begin
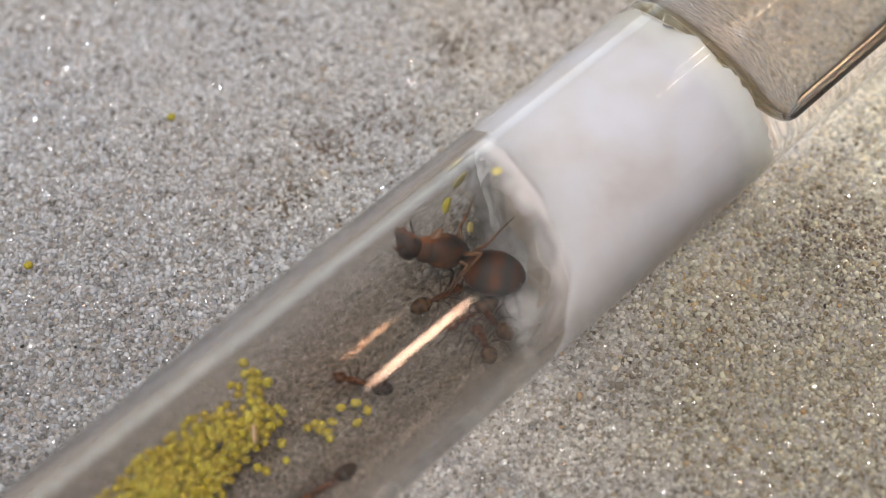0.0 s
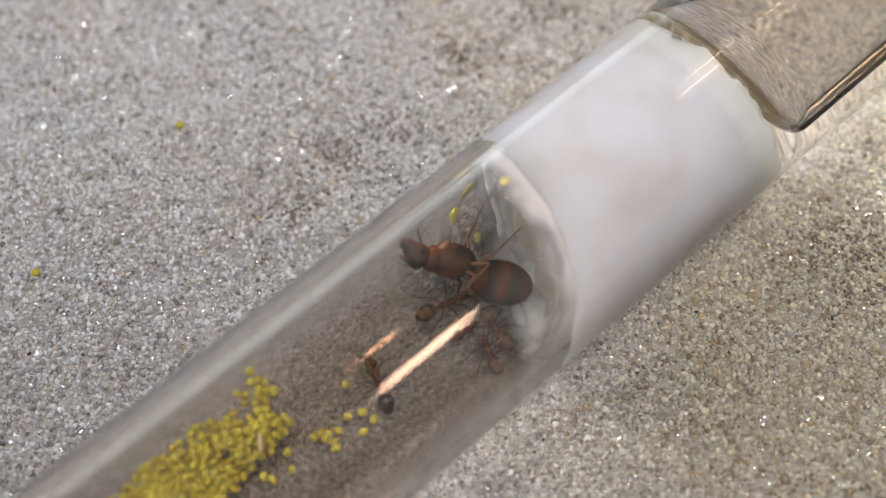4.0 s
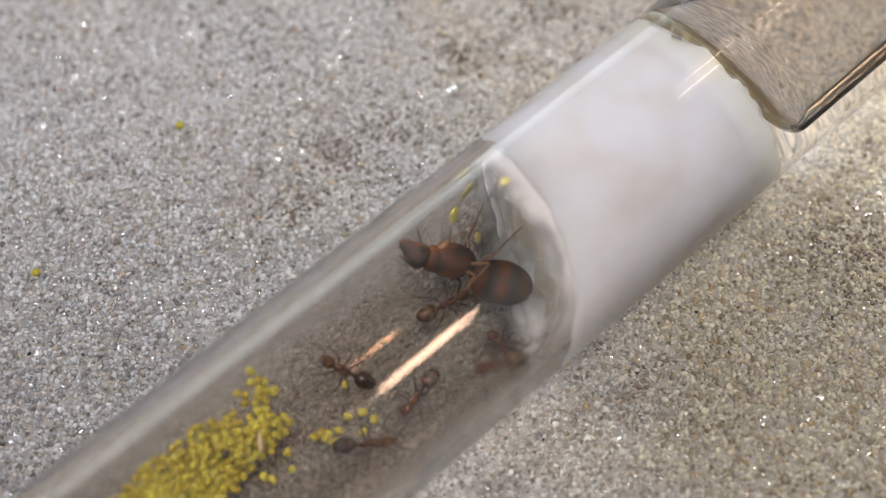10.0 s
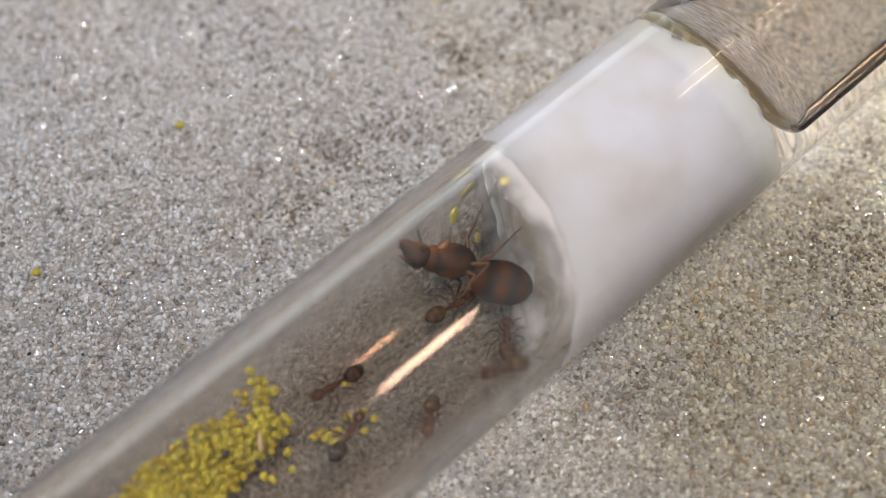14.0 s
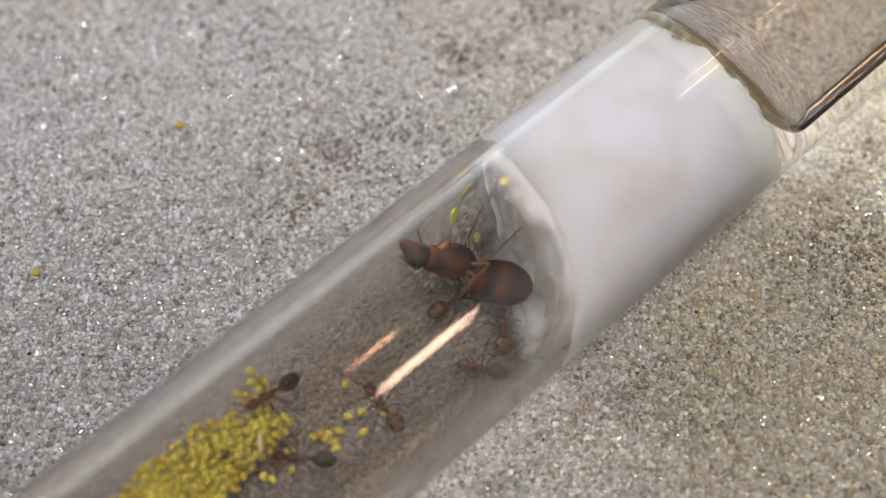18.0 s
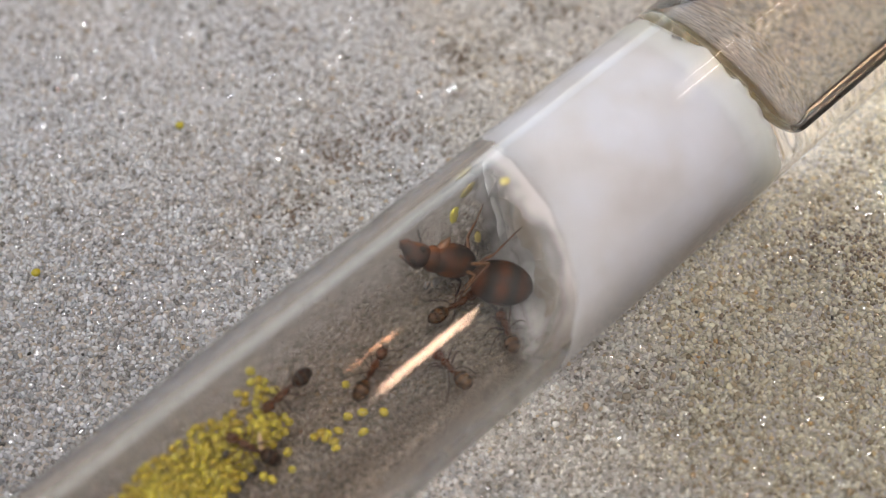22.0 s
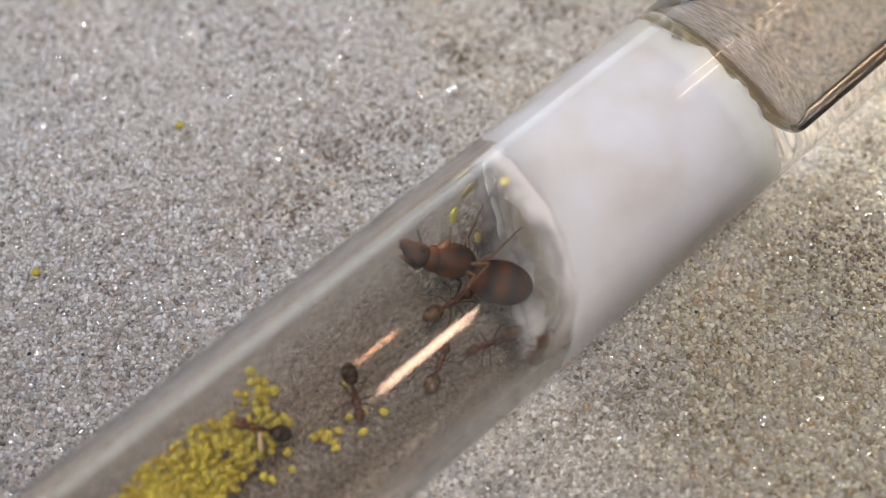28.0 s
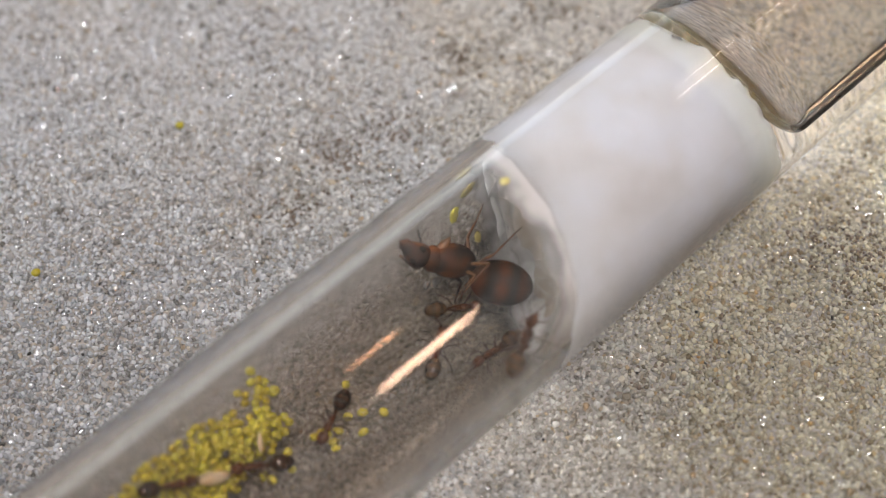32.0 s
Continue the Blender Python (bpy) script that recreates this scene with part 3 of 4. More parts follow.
end
--- PROBLEM REQUIREMENTS ---
Write out the material above once more, exactly as it reads, with no pictures.

--- OUTPUT BELOW ---
0.0 s
4.0 s
10.0 s
14.0 s
18.0 s
22.0 s
28.0 s
32.0 s
Continue the Blender Python (bpy) script that recreates this scene with part 3 of 4. More parts follow.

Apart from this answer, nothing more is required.